Howard Stern: The King of Most Media

So Apple released the 3.0 version of the iPhone software, the news reports say “the long-awaited app so you can get Sirius on your iPhone is released,” but if you want Howard Stern, well, don’t waste your icon space because the app doesn’t stream The King of All Media, or maybe he should now be “The King of Most Media.”

19 to Life, You Got It

Looks like Phil Spector won’t be able to be making any more wall of sounds for a while, unless the appeal goes well, because he’s been sentenced to 19 years to life in the pokey for murdering Lana Clarkson. Wonder if he’ll change his hairdo for the boys in the big house?

How Soon Until We Hear About People Snorting Red Bull?

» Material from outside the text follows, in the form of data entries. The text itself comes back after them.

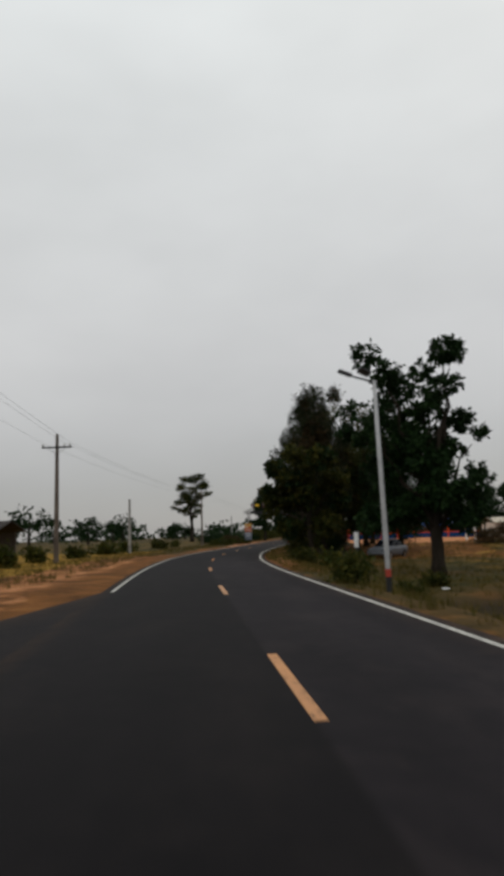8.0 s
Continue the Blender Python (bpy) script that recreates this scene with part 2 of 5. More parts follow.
WHITE_LINE = worn_paint("white_road_paint", (0.40, 0.39, 0.36), (0.66, 0.64, 0.58))
YELLOW_LINE = worn_paint("orange_yellow_road_paint", (0.42, 0.145, 0.026), (0.66, 0.25, 0.050), (0.52, 0.43, 0.33))
BARK = surface("grey_brown_bark", (0.011, 0.009, 0.006), (0.040, 0.031, 0.023), 3, 30, 0.95, 0, 0.9, 0.03, stretch=(1, 1, 0.25))
PALE_BARK = surface("pale_peeling_bark", (0.05, 0.041, 0.034), (0.19, 0.165, 0.135), 2.2, 26, 0.9, 0, 0.6, 0.02, stretch=(1, 1, 0.3))
DEAD_WOOD = surface("weathered_dead_wood", (0.018, 0.014, 0.012), (0.055, 0.045, 0.038), 3, 30, 0.95, 0, 0.7, 0.02, stretch=(1, 1, 0.25))
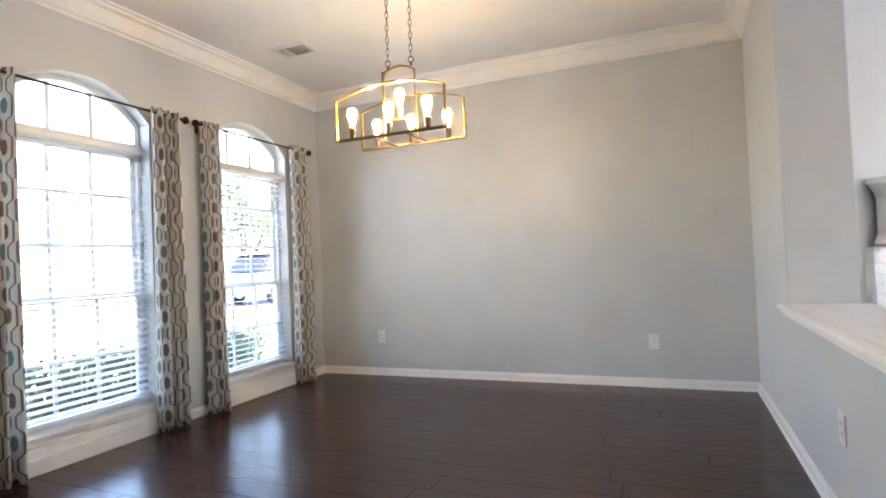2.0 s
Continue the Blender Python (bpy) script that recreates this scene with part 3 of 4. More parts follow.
bx = empty("access_box", pose(XL, 2.905, 0.345, 0, 0, 90), label="white plastic gas valve cover box on the wall", category="wall box")
bm = bmesh.new()
add_box(bm, -0.118, 0.118, -0.008, -0.0005, -0.105, 0.105)
done(bm, "cover", PLASTIC, parent=bx, bevel=0.003)
bm = bmesh.new()
add_box(bm, -0.075, 0.085, -0.030, -0.0082, -0.065, 0.07)
done(bm, "lid", PLASTIC, parent=bx, bevel=0.006)

th = empty("thermostat", pose(0.945, HY0, 1.578, 0, 0, 0), label="round black thermostat on a white wall plate", category="thermostat")
bm = bmesh.new()
add_box(bm, -0.08, 0.08, -0.007, -0.0005, -0.057, 0.057)
done(bm, "cover", PLASTIC, parent=th, bevel=0.003)
bm = bmesh.new()
add_lathe(bm, [(0, 0.0072), (0.040, 0.0072), (0.042, 0.012), (0.042, 0.028), (0.038, 0.033), (0, 0.034)], 28, pose(0.005, 0, 0, 90, 0, 0))
done(bm, "dial", DARKPLASTIC, parent=th, smooth=False)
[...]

It seems Red Bull now has something in common with Coca Cola, namely that it has been found to have traces of cocaine. Okay, Coke got rid of the stuff years ago, and some dude named Fritz is saying it’s harmless and that you can find other crap in other drinks and food, but for folks in Germany they’re going to have a hard time getting their Red Bull fix now that it has been banned.

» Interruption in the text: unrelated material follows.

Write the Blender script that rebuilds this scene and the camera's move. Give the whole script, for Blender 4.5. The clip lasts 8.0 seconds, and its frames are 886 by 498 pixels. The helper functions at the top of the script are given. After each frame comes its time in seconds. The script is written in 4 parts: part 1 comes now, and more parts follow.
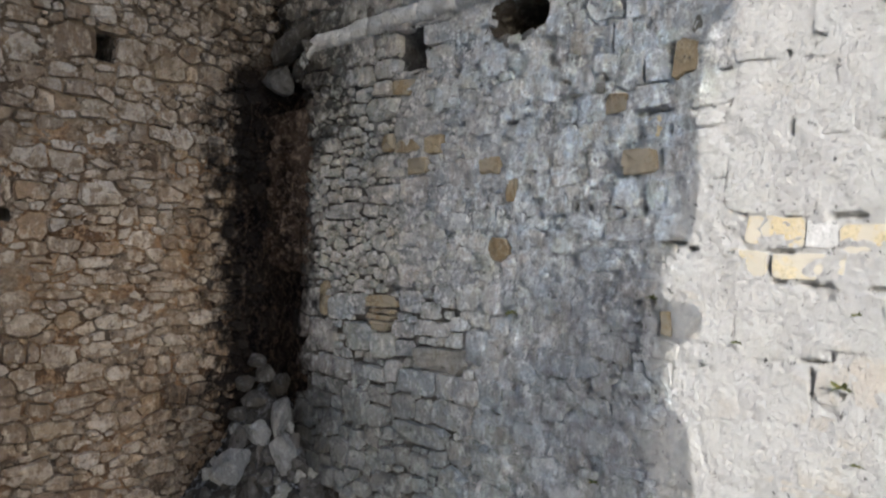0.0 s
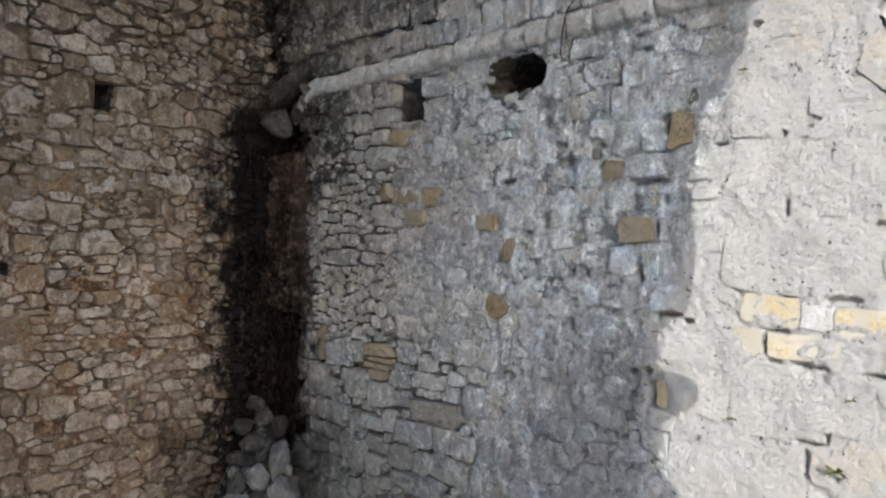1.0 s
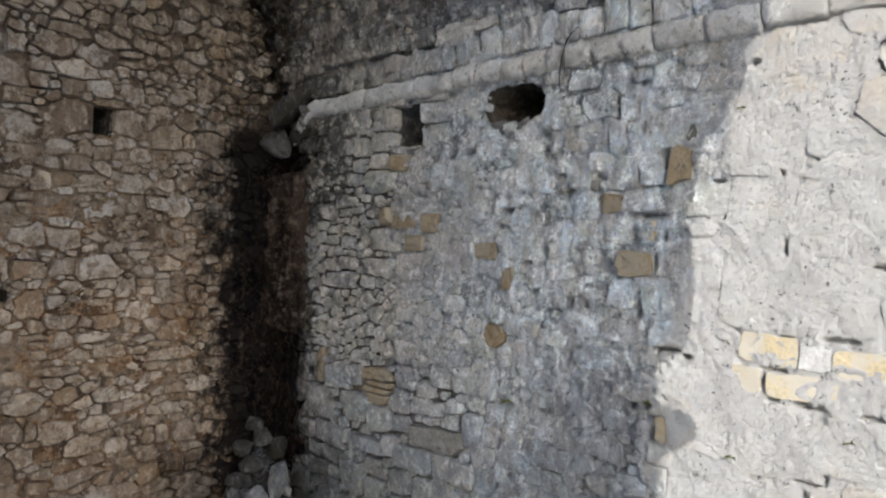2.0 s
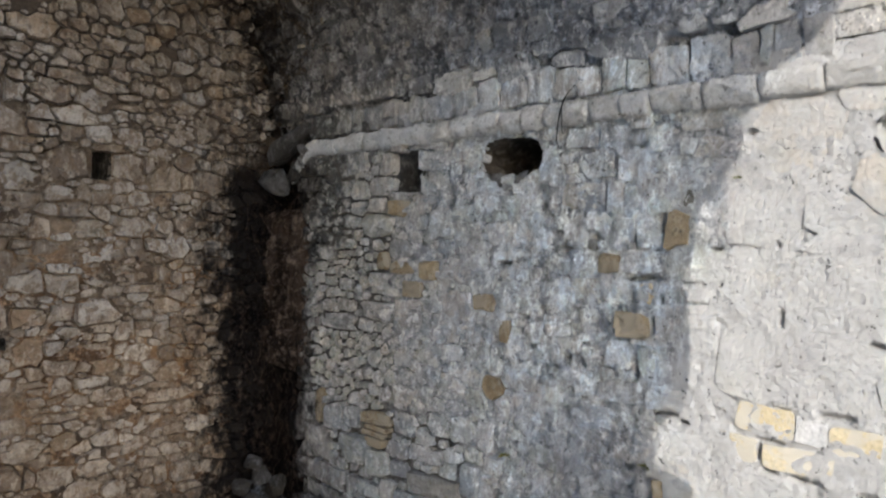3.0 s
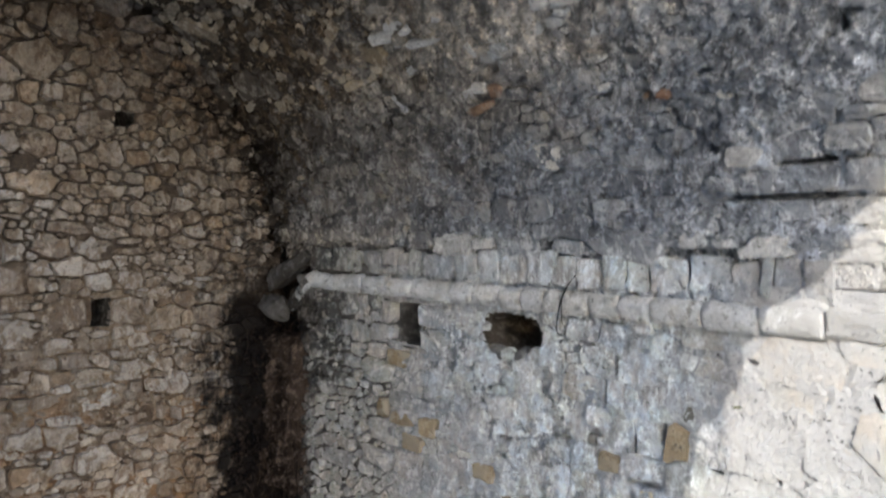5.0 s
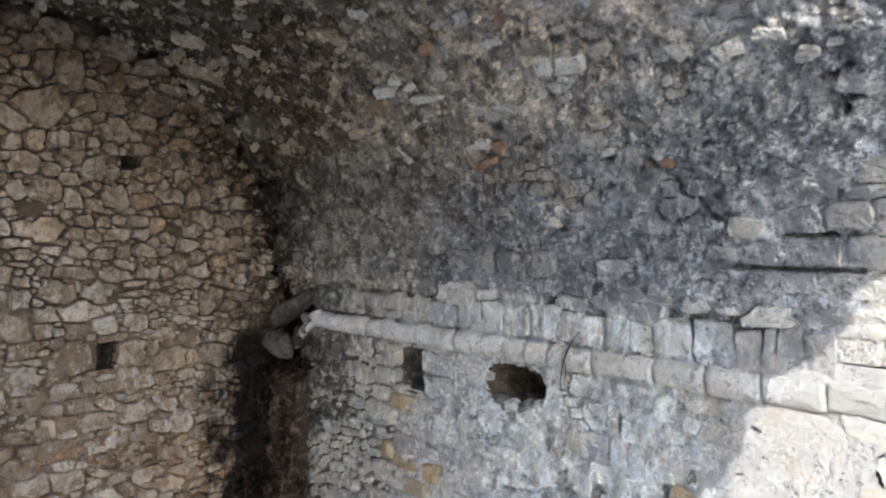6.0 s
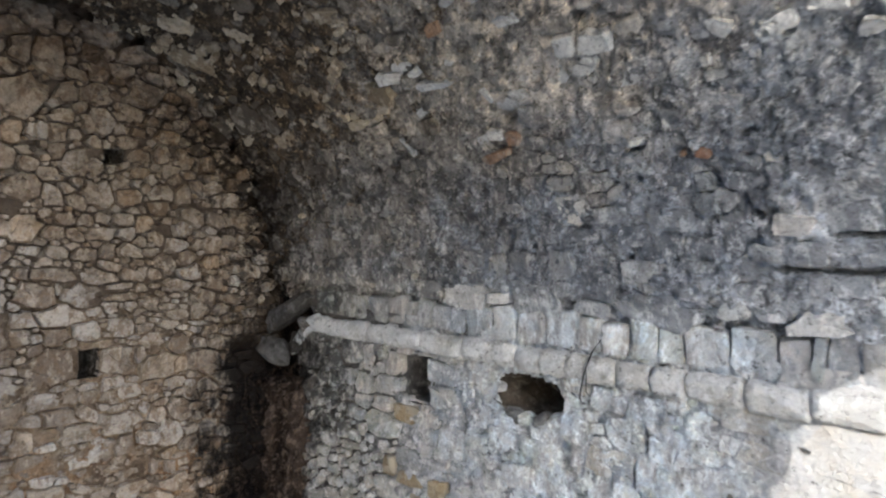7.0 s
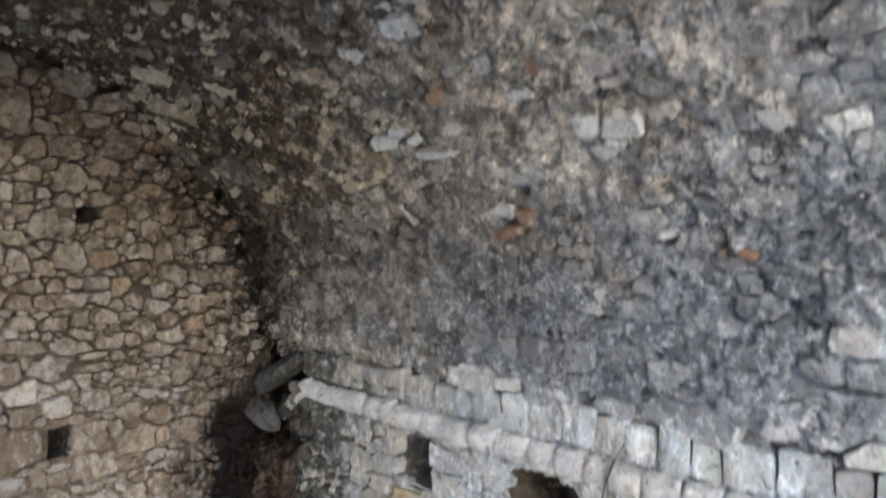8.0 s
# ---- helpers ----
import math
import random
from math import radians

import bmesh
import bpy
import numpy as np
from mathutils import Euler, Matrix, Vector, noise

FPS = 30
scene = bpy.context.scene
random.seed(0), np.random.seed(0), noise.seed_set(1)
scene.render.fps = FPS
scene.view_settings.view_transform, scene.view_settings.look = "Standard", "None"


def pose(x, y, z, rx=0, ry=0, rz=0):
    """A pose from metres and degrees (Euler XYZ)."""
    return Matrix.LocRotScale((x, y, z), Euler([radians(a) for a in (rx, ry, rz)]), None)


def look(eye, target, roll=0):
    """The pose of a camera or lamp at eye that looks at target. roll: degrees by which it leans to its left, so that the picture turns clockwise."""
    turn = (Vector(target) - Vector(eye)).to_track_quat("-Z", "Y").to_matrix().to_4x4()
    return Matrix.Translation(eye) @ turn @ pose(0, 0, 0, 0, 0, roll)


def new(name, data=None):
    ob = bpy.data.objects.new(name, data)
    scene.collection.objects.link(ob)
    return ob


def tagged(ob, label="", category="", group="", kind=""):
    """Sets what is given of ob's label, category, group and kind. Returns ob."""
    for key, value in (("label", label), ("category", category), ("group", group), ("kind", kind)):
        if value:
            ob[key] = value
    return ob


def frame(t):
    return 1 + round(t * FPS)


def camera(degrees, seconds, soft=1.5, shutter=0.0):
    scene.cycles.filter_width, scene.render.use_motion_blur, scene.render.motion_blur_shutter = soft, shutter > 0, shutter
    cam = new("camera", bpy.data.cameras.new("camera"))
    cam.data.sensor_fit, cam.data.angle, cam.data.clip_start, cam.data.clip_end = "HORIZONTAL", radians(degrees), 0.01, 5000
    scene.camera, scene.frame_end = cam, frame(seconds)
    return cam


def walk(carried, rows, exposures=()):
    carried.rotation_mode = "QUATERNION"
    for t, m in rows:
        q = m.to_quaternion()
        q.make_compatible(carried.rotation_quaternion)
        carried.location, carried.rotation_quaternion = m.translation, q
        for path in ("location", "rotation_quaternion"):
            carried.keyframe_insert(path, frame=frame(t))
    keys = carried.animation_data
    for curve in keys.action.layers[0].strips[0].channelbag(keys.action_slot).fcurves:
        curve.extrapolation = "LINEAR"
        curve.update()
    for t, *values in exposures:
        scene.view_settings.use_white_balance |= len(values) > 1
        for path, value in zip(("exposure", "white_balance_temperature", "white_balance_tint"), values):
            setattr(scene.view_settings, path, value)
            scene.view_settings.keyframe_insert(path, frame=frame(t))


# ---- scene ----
cam = camera(67.3, 8.0, 2.2, 0.6)
METRES, EYE, TILT, LEAN, TURN = 8.0, 2.7, 0.0, -1.5, 43.4
ROWS = [
    (0.0, 0.0000, 0.0000, 0.0000, -0.00, 0.00, 0.00),
    (0.5, 0.0010, -0.0003, 0.0381, 0.03, -0.02, -0.02),
    (1.0, 0.0033, -0.0015, 0.0659, 0.01, -0.03, -0.01),
    (1.5, 0.0044, -0.0014, 0.0801, 0.02, -0.05, -0.01),
    (3.0, 0.0077, -0.0023, 0.1587, 0.04, -0.11, 0.01),
    (3.5, 0.0087, -0.0038, 0.2013, 0.05, -0.13, -0.00),
    (4.0, 0.0095, -0.0034, 0.2602, 0.05, -0.17, -0.02),
    (4.5, 0.0098, -0.0024, 0.3006, 0.05, -0.20, -0.01),
    (5.0, 0.0083, -0.0008, 0.3558, 0.06, -0.21, -0.01),
    (6.3, 0.0019, -0.0064, 0.4171, 0.03, -0.20, -0.05),
    (6.5, 0.0007, 0.0004, 0.4130, 0.03, -0.20, -0.05),
    (7.0, -0.0051, 0.0539, 0.4135, 0.05, -0.13, -0.07),
    (7.5, -0.0103, 0.1052, 0.4299, 0.10, -0.26, -0.04),
    (8.0, -0.0075, 0.1245, 0.4933, 0.12, -0.31, -0.05),
]
EXPOSURES = [(0.0, 1.62, 6300, 10), (3.5, 1.63, 6300, 10), (4.2, 1.72, 6300, 10), (5.2, 1.96, 6250, 10), (6.4, 2.20, 6200, 10), (7.5, 2.36, 6200, 10), (8.0, 2.60, 6200, 10)]
walk(cam, [(t, pose(0, 0, EYE, 0, 0, TURN) @ pose(0, 0, 0, TILT, LEAN, 0) @ pose(METRES * x, METRES * y, METRES * z, 90 + pitch, roll, yaw)) for t, x, y, z, yaw, pitch, roll in ROWS], EXPOSURES)

# ---------------------------------------------------------------- light
SUN_AZ, SUN_EL = 45.0, 28.0          # from the +y axis turned towards +x and back, and above the horizon
sun_way = Vector((math.sin(radians(SUN_AZ)) * math.cos(radians(SUN_EL)), -math.cos(radians(SUN_AZ)) * math.cos(radians(SUN_EL)), math.sin(radians(SUN_EL))))
sun = new("sun", bpy.data.lights.new("sun", "SUN"))
sun.data.energy, sun.data.angle, sun.data.color = 1.58, radians(0.06), (1.0, 0.96, 0.90)
sun.matrix_world = look(sun_way * 30, (0, 0, 0))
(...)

Ben Stiller Kicks Terminator’s Ass

A lot of people are touting how “Night at the Museum: Battle of the Smithsonian” beat “Terminator: Salvation” at the box office over the Memorial Day weekend, but I’m wondering why it is such a surprise? I mean, I don’t care who’s making it, a “Terminator” movie without Ahnold isn’t really a “Terminator’ movie, and never underestimate the power of kids wanting to see museum artifacts come to life. Next up: “Night at the Museum: I’m Ben Stiller Dammit!” Okay, not really, but there will probably be a trifecta in the museum.

A “rock-pop-electronic-dance thing?”

So Adam Lambert is kind of torn about being the front-man of Queen if the position were offered to him because he is interested in doing his own thing. Understandable, but let’s see: Be a part of a world tour, instantly putting you in front of millions of fans, or hope you can put out a “rock-pop-electronic-dance thing” album that might sell a few copies. If I’m Brian May I forget about offering him the gig because he’s already being difficult.

Why Does Exodus Tyson Dying Make Me Sad?

I don’t know why I felt sad when I heard about Mike Tyson’s daughter, Exodus, and her getting injured by a hanging cord, but the story doesn’t have a happy ending either as it has been announced that she died. I guess it’s just sad when you hear of a 4-year old who dies too young from an accident that can happen in any household.

And Your New American Idol is…

Kris Allen. Yup, in an upset to everyone but me (go ahead, ask my girlfriend, I told her Kris would win), Kris Allen beat Adam Lambert to take the title of “American Idol” this year. It probably bodes better for Adam to not win, it can keep him a little more low-key as any other stories about him might come out, and he seems aggressive enough to push his own agenda while the soft-spoken Kris will probably need the entire Idol publicity machine to reach gold, or platinum as it were.